How can a movement that seeks distinction 'OR' distance from the larger collective still claim allegiance to the human whole?


Humanity speaks often of unity, but unity has never been evenly distributed. Some groups inherit safety; others inherit precarity. Some inherit visibility; others inherit erasure. In such a world, the idea of “one humanity” becomes an aspiration rather than a lived condition. Separatist movements emerge precisely in the gap between the ideal and the real.

The paradox or the question should now be: how can a movement that seeks distance from the larger collective still claim allegiance to the human whole? The answer is not in sentiment but in power.

Separatism does not arise in a vacuum. It emerges in landscapes shaped by:

  • historical domination

  • cultural dilution

  • political exclusion

  • economic asymmetry

  • spiritual or symbolic erasure

A group that chooses separation is not necessarily rejecting humanity; it may be rejecting the conditions under which humanity is currently organised.

 

Universalism Without Justice Is Cosmetic

The phrase “one humanity” is powerful, but it can also be used as a tranquiliser — a way to silence grievances, flatten differences, or demand harmony without addressing the structures that prevent it.
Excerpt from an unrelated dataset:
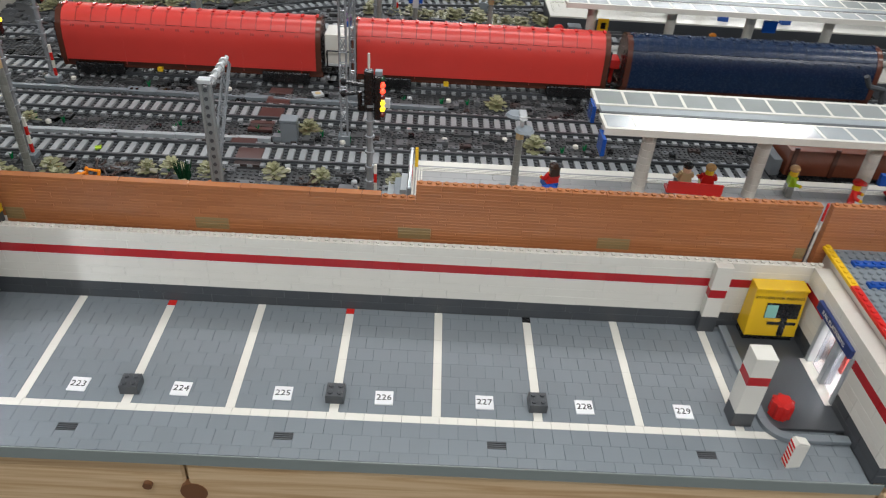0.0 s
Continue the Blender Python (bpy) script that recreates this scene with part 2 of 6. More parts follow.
        fs = [(k, (k + 1) % n, n + (k + 1) % n, n + k) for k in range(n)] + [(n + k, n + (k + 1) % n, 2 * n + (k + 1) % n, 2 * n + k) for k in range(n)] + [tuple(range(2 * n, 3 * n))]
        m = 3 * n
        return self.add(v, [tuple(i + m * s for i in f) for s in range(len(cx)) for f in fs], mi)

    def moved(self, mat):
        out = Mesh()
        out.f, out.m, out.n = list(self.f), list(self.m), self.n
        r = np.array(mat)
        out.v = [np.concatenate(self.v) @ r[:3, :3].T + r[:3, 3]]
        return out

    def merge(self, other):
        k = self.n
        self.v += other.v
        self.f += [tuple(i + k for i in f) for f in other.f]
        self.m += other.m
        self.n += other.n
        return self

    def data(self, name, mats, smooth=False):
        me = bpy.data.meshes.new(name)
        me.from_pydata(np.concatenate(self.v).tolist(), [], self.f)
        for m in mats if isinstance(mats, (list, tuple)) else [mats]:
            me.materials.append(m)
        if isinstance(mats, (list, tuple)) and len(mats) > 1:
            me.polygons.foreach_set("material_index", self.m)
        if smooth:
            me.polygons.foreach_set("use_smooth", [True] * len(me.polygons))
            me.set_sharp_from_angle(angle=math.radians(35))
        me.update()
        return me


def thing(name, label, category, group="", kind="", at=None):
    """An empty that holds the parts of one thing."""
    ob = new(name)
    ob.empty_display_size = 0.01
    if at is not None:
        ob.matrix_world = at
    return tagged(ob, label, category, group, kind)


def part(name, mesh, mats, parent=None, label="", smooth=False, at=None):
    data = mesh.data(name, mats, smooth) if isinstance(mesh, Mesh) else mesh
    ob = new(name, data)
    if parent is not None:
        ob.parent = parent
    if at is not None:
        ob.matrix_basis = at
    if label:
        ob["label"] = label
    return ob


def solid(name, mesh, mats, label, category, group="", kind="", smooth=False, at=None):
    return tagged(part(name, mesh, mats, None, "", smooth, at), label, category, group, kind)


def brick(nx, ny, h=BR, stud=True, mi=0, c=0.00025, n=8):
    """A brick or plate with its corner at the origin, a hair smaller than its grid cell."""
    g = 0.00006
    m = Mesh().box(g, nx * ST - g, g, ny * ST - g, 0, h, mi, c)
    if stud:
        m.studs(0, 0, nx, ny, h, n, mi)
    return m


_cache = {}


def plate_field(mesh, x0, x1, y0, y1, z0, z1, n=8, mi=0, skip=None):
    """A slab with studs over the whole top."""
    mesh.box(x0, x1, y0, y1, z0, z1, mi, 0.0003)
    nx, ny = int(round((x1 - x0) / ST)), int(round((y1 - y0) / ST))
    return mesh.studs(x0, y0, nx, ny, z1, n, mi, skip)


def text_mesh(text, size, mat, at, name, parent=None, label=""):
    cu = bpy.data.curves.new(name, "FONT")
    cu.body, cu.size, cu.align_x, cu.align_y, cu.extrude = text, size, "CENTER", "CENTER", 0.00006
    cu.resolution_u = 2
    tmp = new(name, cu)
    me = bpy.data.meshes.new_from_object(tmp.evaluated_get(bpy.context.evaluated_depsgraph_get()))
    bpy.data.objects.remove(tmp)
    me.materials.clear()
    me.materials.append(mat)
    return part(name, me, None, parent, label, at=at)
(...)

My reading of universalism insists:

Unity without justice is not unity. Peace without dignity is not peace. Inclusion without autonomy is not inclusion. Under this lens, separatism becomes a critique of the world’s failure to honour its own universalist ideals.

 The Paradox of Separation in the Name of Humanity

The contradiction is real, but it is not simple.

A. Withdrawal as a Form of Witness

A group may step back from the larger collective not to deny humanity, but to expose the ways humanity has been unevenly distributed.

B. Boundaries as Instruments of Survival

A boundary can be a wall, but it can also be a shield. A line drawn is not always a line of superiority; sometimes it is a line of endurance.

C. Autonomy as a Demand for Equal Standing

A movement may claim that only through self‑determination can it eventually re‑enter the human collective on equal footing.

In this reading, separatism is not a rejection of humanity but a refusal to participate in a version of humanity that is structurally distorted.

 

When the Claim Becomes Hollow

The accurate lens exposes hypocrisy. A movement’s claim to “one humanity” collapses when:

  • separation is used to mask a belief in inherent superiority

  • the group demands protections it denies to others

  • the rhetoric of unity is deployed only when convenient

  • the movement’s vision of humanity excludes those outside its own lineage

In such cases, the contradiction is not philosophical — it is moral.

The Non‑Violent Position

A non‑violent stance does not seek domination or destruction. It seeks clarity, sovereignty, and structural honesty.

It says:

“We recognise the unity of the human species, but we refuse to dissolve into a system that does not recognise ours.”

It is the stance of a people who refuse to disappear.

It is the stance of a culture that refuses to be diluted.

It is the stance of a community that refuses to be spoken for.

This is separatism as declaration.


 The Cosmic Frame

Across civilisations, myths speak of tribes, nations, or lineages that step away from the centre to preserve something the world is not yet ready to hold. In cosmic terms, separation is not fragmentation — it is calibration.

Stars do not cluster into one point; they hold distance to maintain light.

Galaxies do not collapse into a single mass; they orbit in tension and harmony.

Humanity, too, may require distance before it can achieve unity.

A movement can claim “one humanity” while seeking separation, but only if it understands unity as a destination, not a disguise.

The contradiction is not in the claim itself. The contradiction lies in whether the separation is a path toward dignity or a mask for dominance.

A locked door is not a betrayal of humanity if the house outside is on fire.